診断名
X線基準を満たさない体軸性脊椎関節炎
鑑別診断
乾癬性関節炎、反応性関節炎、SAPHO症候群、炎症性腸疾患に伴う脊椎関節炎
検査、原因
追加の病歴聴取で先行感染症歴や慢性的な下痢や血便なし。身体所見では全身に皮疹は認めず、爪の変形なし。血液検査ではリウマトイド因子陰性、抗CCP抗体陰性、抗核抗体陰性。HLA-B27は陰性。関節超音波検査で末梢関節に滑膜炎や付着部炎は認めず。単純X線で仙腸関節に明らかなびらん、骨硬化、狭小化なし(写真2)。仙腸関節CTでは右仙腸関節にびらん及び骨硬化を示唆する所見あり(写真3)。

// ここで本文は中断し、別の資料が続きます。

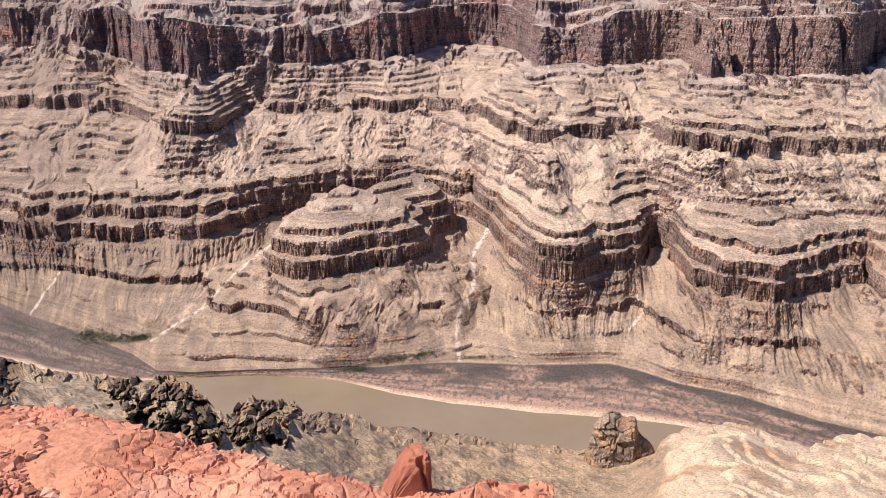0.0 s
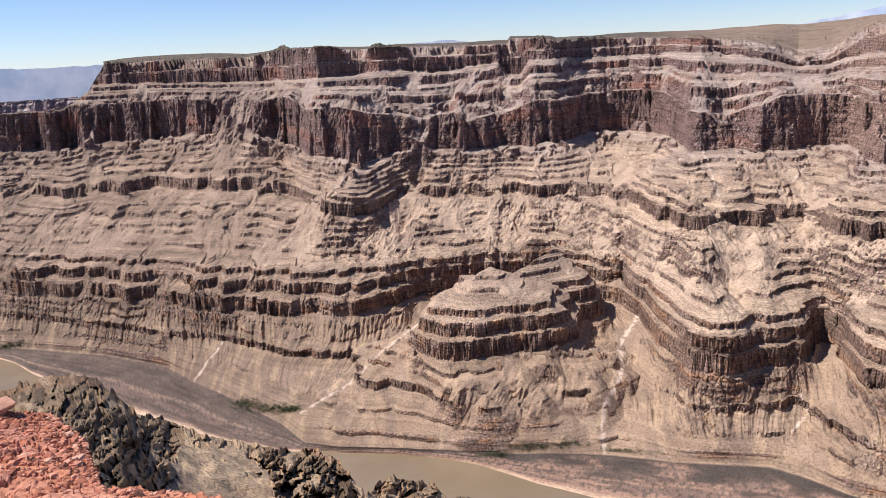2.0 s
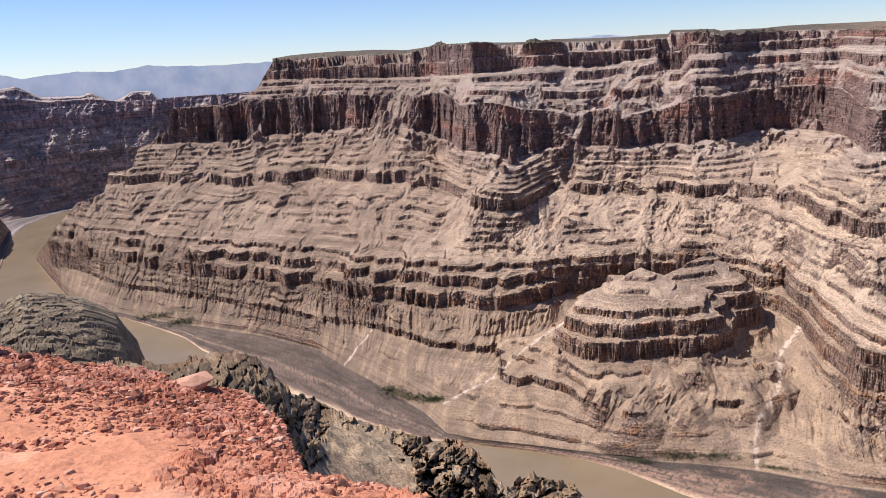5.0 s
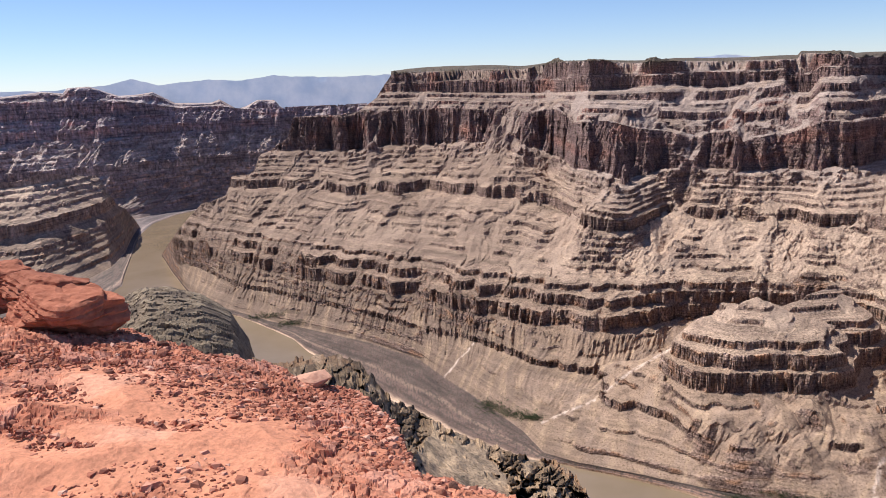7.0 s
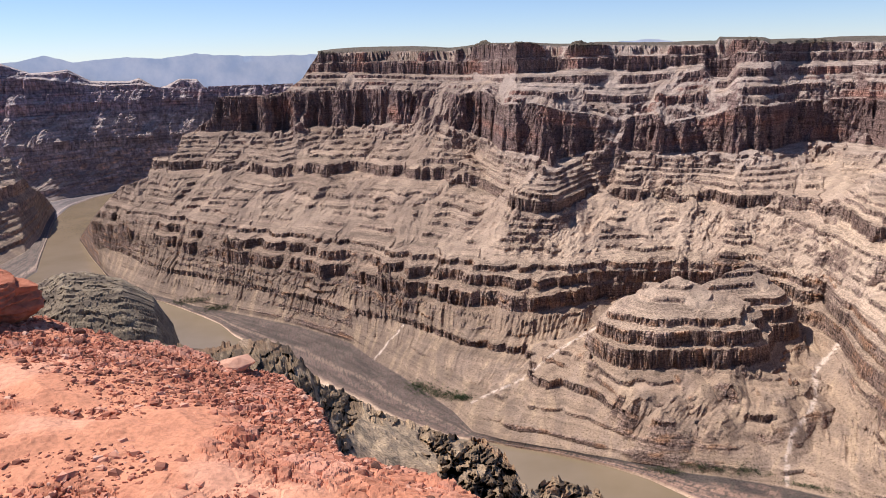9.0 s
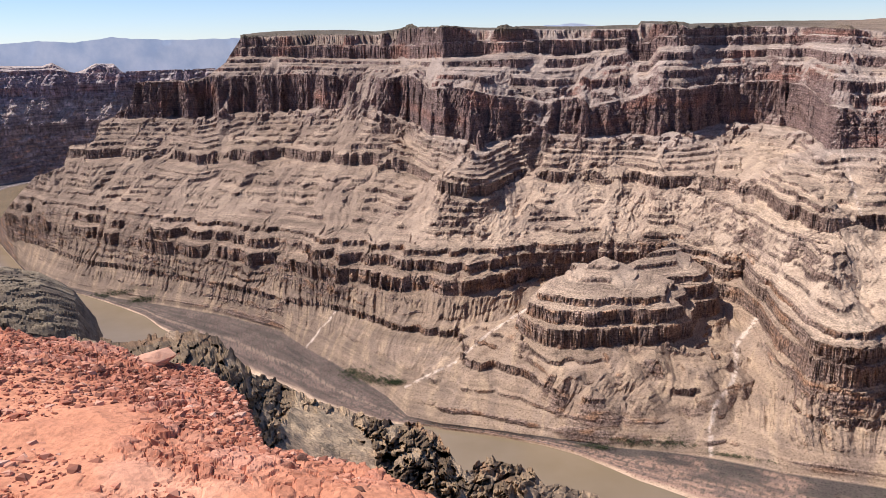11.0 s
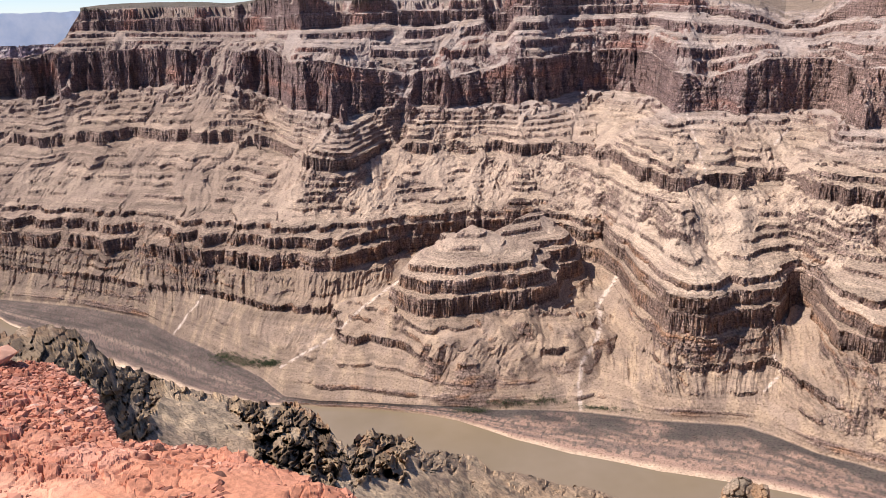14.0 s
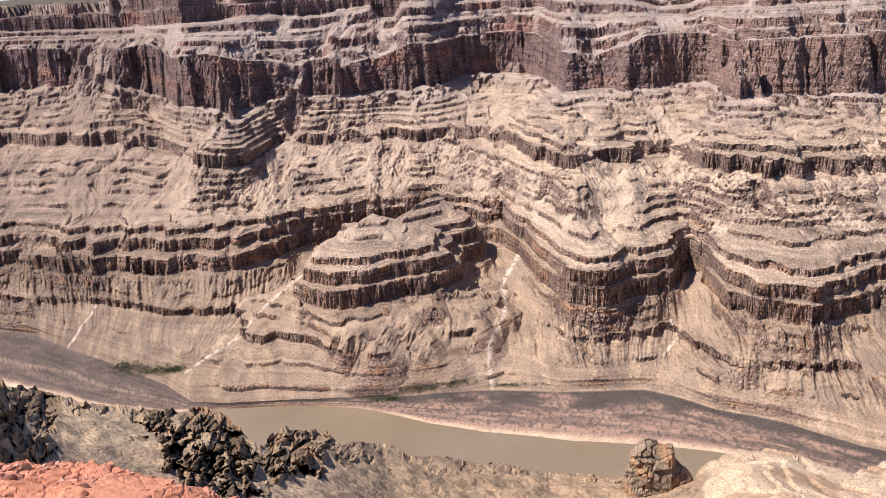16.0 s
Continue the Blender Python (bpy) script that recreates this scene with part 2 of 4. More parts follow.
def build_wall(name, label, az, n_rows, knots, bed_list, true_z, edge, bar_fn, r_back, cap, mat, tint, seed, relief=1.0, washes=(), rise=None, spurs=(), chutes=(), covered=None, talus=None, buttes=()):
    """A wall of level beds round the view. knots: (bed height, distance at each azimuth), from the foot up to the rim."""
    n_az = len(az)
    # soft height: hard beds count little, so that they come out steep
    zz = np.arange(knots[0][0] - 4.0, 260.0, 0.5)
    weight = np.ones_like(zz)
    major = np.zeros_like(zz)
    for lo, hi, stand in bed_list:
        inside = (zz >= lo) & (zz < hi)
        weight[inside] = 0.06 if stand >= 1 else 0.10
        major[inside] = stand >= 1
    P = np.concatenate([[0], np.cumsum(weight[:-1]) * 0.5])
    pp = np.linspace(0, P[-1], 6000)
    F = np.interp(pp, P, zz)
    width = max(3, int(7.0 / (pp[1] - pp[0])))
    Fs = np.convolve(np.pad(F, width, mode="edge"), np.hanning(2 * width + 1) / np.hanning(2 * width + 1).sum(), mode="valid")
    wide = int(34.0 / (pp[1] - pp[0]))
    Fw = np.convolve(np.pad(F, wide, mode="edge"), np.hanning(2 * wide + 1) / np.hanning(2 * wide + 1).sum(), mode="valid")
    Pk = [np.interp(k[0], zz, P) for k in knots]
    # base line of each azimuth
    fine = np.linspace(0, 1, 900)
    r0, r1 = knots[0][1], r_back
    rows = np.linspace(0, 1, n_rows)
    R = np.empty((n_rows, n_az))
    P0 = np.empty((n_rows, n_az))
    slope = np.empty((n_rows, n_az))
    for j in range(n_az):
        kr = np.array([k[1][j] for k in knots])
        kr = np.append(kr, max(r_back[j], kr[-1] + 10))
        kp = np.append(Pk, Pk[-1] + 14)
        rf = r0[j] + (kr[-1] - r0[j]) * fine
        pf = np.interp(rf, kr, kp)
        ef = np.arctan2(np.interp(pf, pp, Fs), rf)
        d = 0.62 * np.abs(np.gradient(ef)) / np.abs(np.gradient(ef)).sum() + 0.38 * np.where(rf < kr[-2] + 30, 1.0, 0.12) / np.where(rf < kr[-2] + 30, 1.0, 0.12).sum()
        c = np.cumsum(d)
        rj = np.interp(rows, (c - c[0]) / (c[-1] - c[0]), rf)
        R[:, j] = rj
        P0[:, j] = np.interp(rj, rf, pf)
        slope[:, j] = np.interp(rj, rf, np.gradient(pf, rf))
    ca, sa = np.cos(np.radians(az))[None, :], np.sin(np.radians(az))[None, :]
    X, Y = R * sa, R * ca
    U = np.radians(az)[None, :] * (0.75 * R + 0.25 * blur(r0, 121)[None, :])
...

なお全身CTでは胸鎖関節や胸肋関節に骨化像なし。しかし仙腸関節MRI脂肪抑制画像では活動性炎症所見は明らかでなかった(写真4)。
一方、下位胸椎-腰椎MRIではT2 STIR画像でL5とS1の椎体に骨髄浮腫を認め、その他の椎体辺縁にもT2延長病変を認めた(写真5)。
典型的な炎症性背部痛の病歴を有していたこと、MRIで仙腸関節に活動性炎症所見はないがCTで以前の炎症を示唆する所見が示唆されたことなどから、総合的にX線基準を満たさない体軸性脊椎関節炎と診断した。NSAIDs内服は無効であったため、生物学的製剤による治療を開始した。